At six-foot-five with a left-handed delivery, and Canadian junior national team invitation in the mail, 16-year-old pitcher Kurt Horne of Sooke looks to be throwing a strike.
“I’m really looking forward to this because it’s always more intense when you are playing for your country,” said Horne, one of 28 players invited for the 10-day Canadian junior team camp, which begins Saturday at the ESPN Wide World of Sports Complex in Orlando, Florida.
The Island has a strong recent connection to international baseball with Victorian and Beijing Olympian Mike Saunders of the Seattle Mariners and Courtenay’s Taylor Green of the Milwaukee Brewers representing Canada in the 2013 World Baseball Classic.

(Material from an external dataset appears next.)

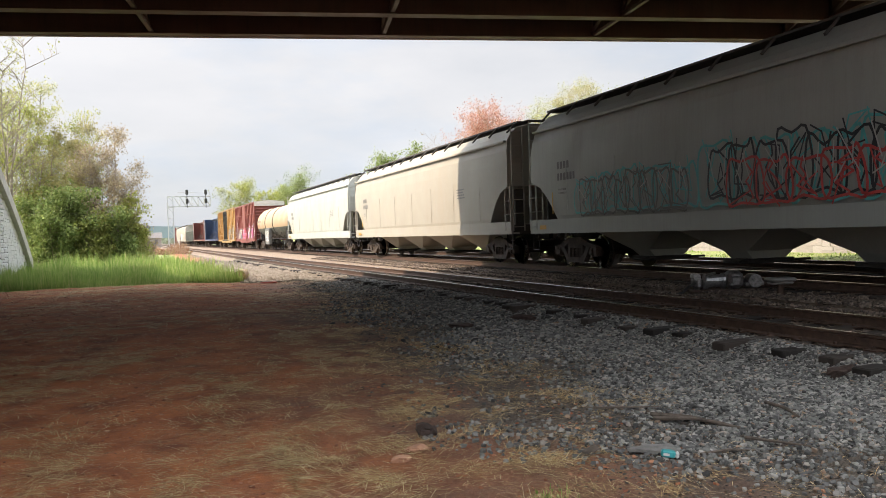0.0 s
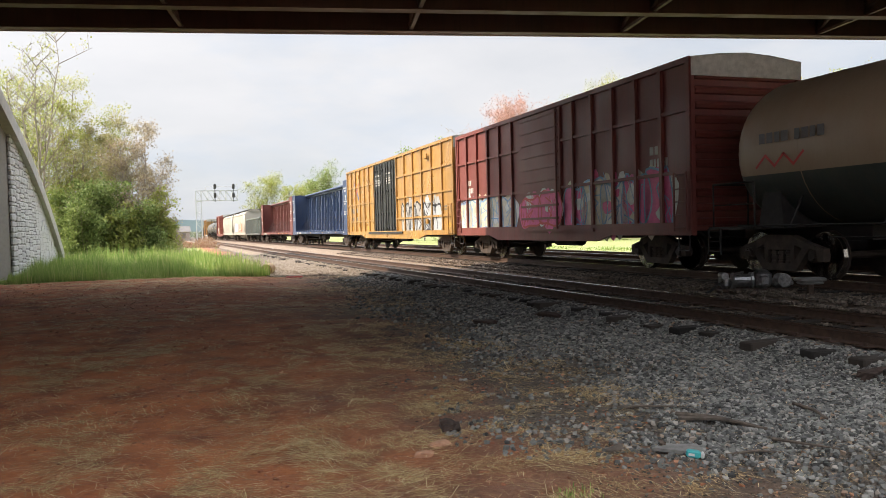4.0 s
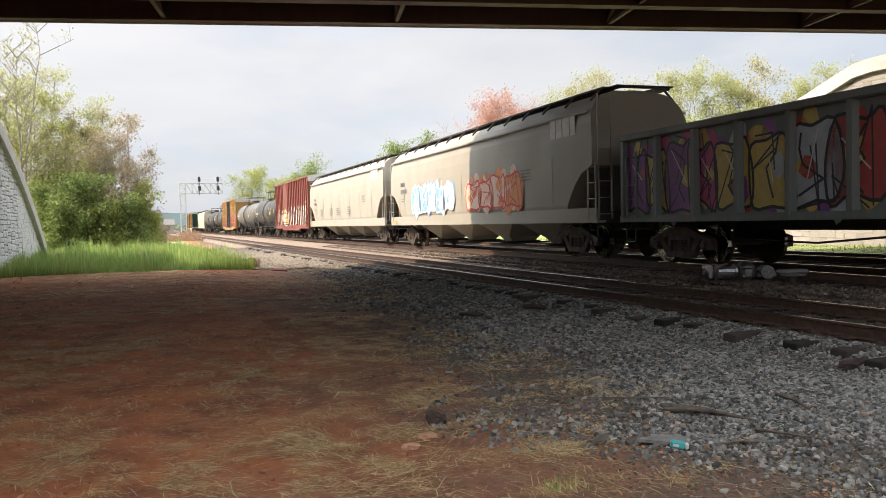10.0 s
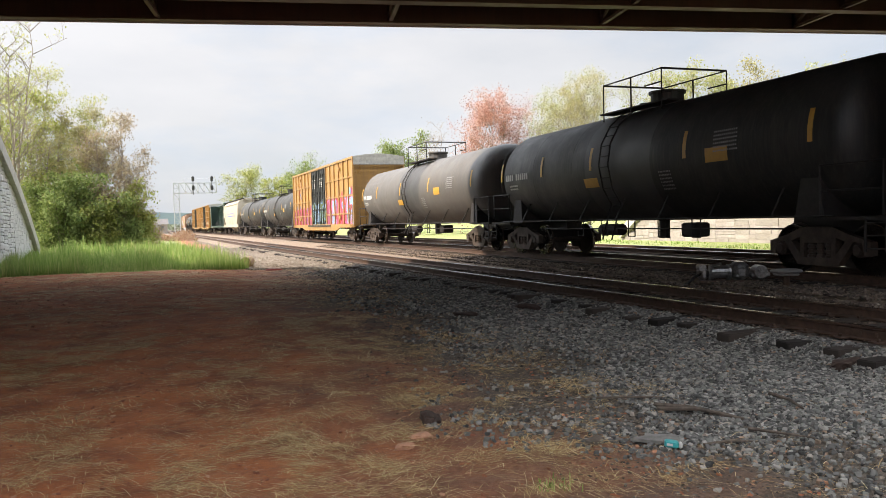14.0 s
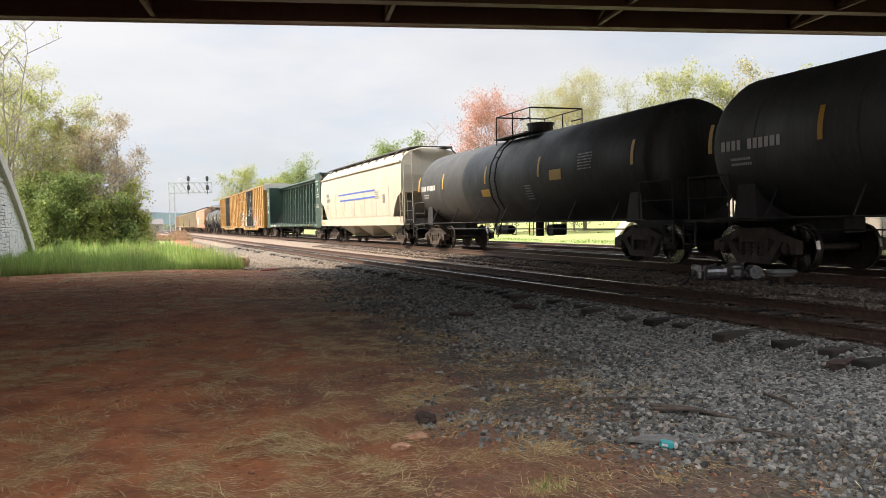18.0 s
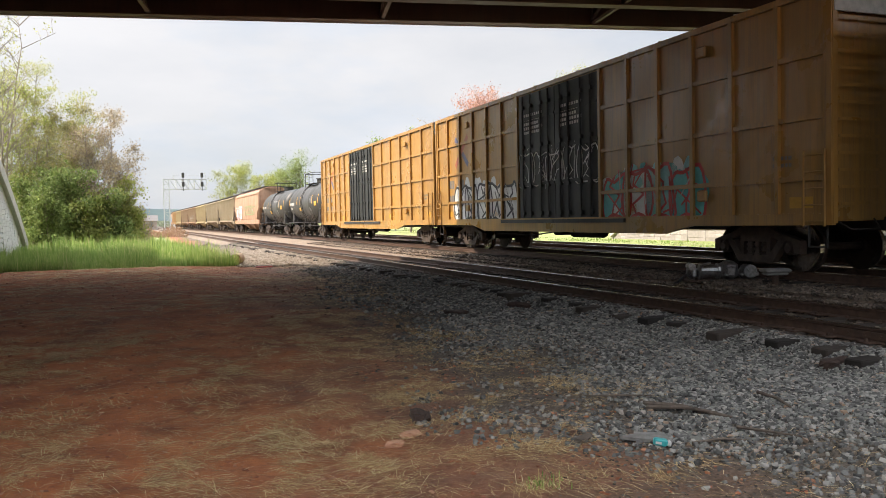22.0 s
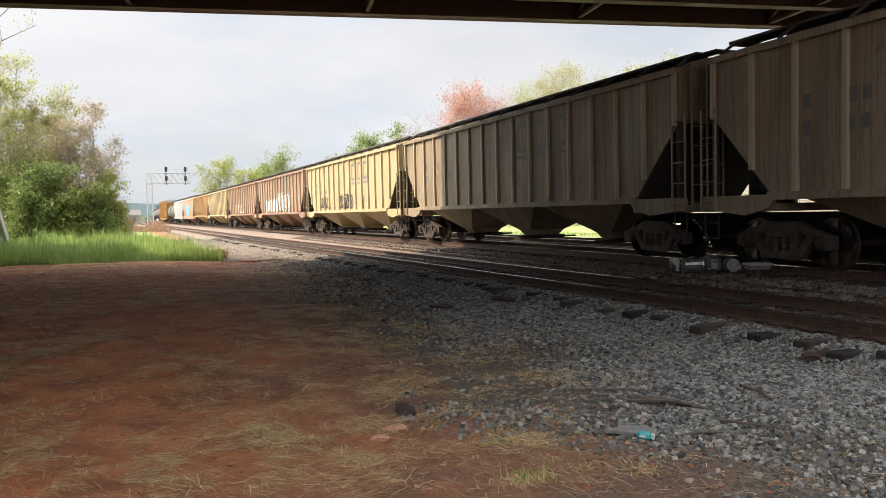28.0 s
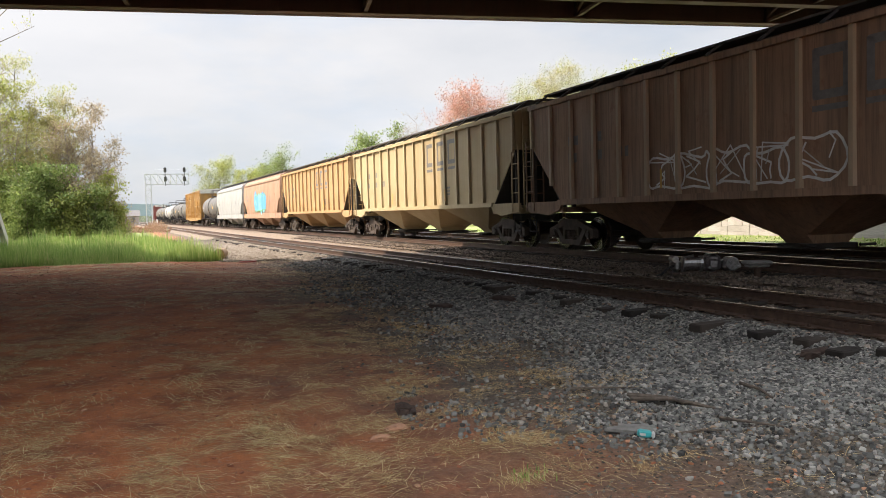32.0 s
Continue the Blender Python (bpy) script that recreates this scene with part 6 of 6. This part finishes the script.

Victoria Mariners grad Jesse Hodges, now a Chicago Cubs prospect, was named a tournament all-star after leading Canada to the silver medal at the 2012 World Under-18 championship in Seoul.
Horne, who cracked the B.C. Premier League last season as a rare 15-year-old with the Victoria Eagles, also looks to have all the tools for a run at an international career starting with this year’s World U-18 championship in September in Taiwan.
“The junior national team coaches are really impressed with Kurt’s size and athleticism,” said Baseball Canada director of national teams and junior national team head coach Greg Hamilton, in a statement.
“He has a fluid delivery and the ball jumps out of his hand.”
Horne attributes much of his athletic dexterity to his early years on the mats in martial arts.
“Karate helped me mature faster as an athlete and taught me self-discipline and flexibility,” said the Grade 11 Edward Milne student, who played his youth baseball in the Triangle organization.
“And being left-handed is a pretty big advantage as a baseball pitcher.”
The national camp will include seven exhibition games against MLB extended spring-training camp teams, including one against the Blue Jays’ squad next Tuesday in Dunedin, Florida.
The exposure will be important since Horne becomes draft eligible next year. But he’s cool about it.
“Whatever happens, happens,” he said.
Also invited to the camp as guest coach is Eagles GM Gautam Srivastava, the UVic computer science professor who is an Island scout for the Minnesota Twins and was named Baseball Canada coach of the year for 2010.
“I’ve been watching Gautam’s progress over the last few years and I felt he had earned an introduction to the junior national team. He is a young coach with a bright future in Canadian baseball,” said Hamilton, in a release.
Horne is happy to have his Eagles GM with him in Florida.
“Gautam knows the game well and pushes us,” he said.
“He wants to win but realizes the development of the players is the most important thing and has sent a lot of guys on to college and pro.”
Srivastava’s latest project is Horne himself, a task that will be aided greatly by the addition this year of third-round Houston Astros draft pick, seven-season minor-league pro and former Victoria Seals pitcher Anthony Pluta as Eagles head coach.
“[Horne’s] velocity is up and his mechanics are better,” said Srivastava, of his Eagles star pitcher.
“It’s been a steady climb. He has a strong chance to make the national junior team.”
The Eagles, who opened the BCPBL season with an away split last weekend against the Nanaimo Pirates, will have to do without Horne when they play at home Saturday with a doubleheader at noon and 2:30 p.m. against the Whalley Chiefs at Lambrick Park.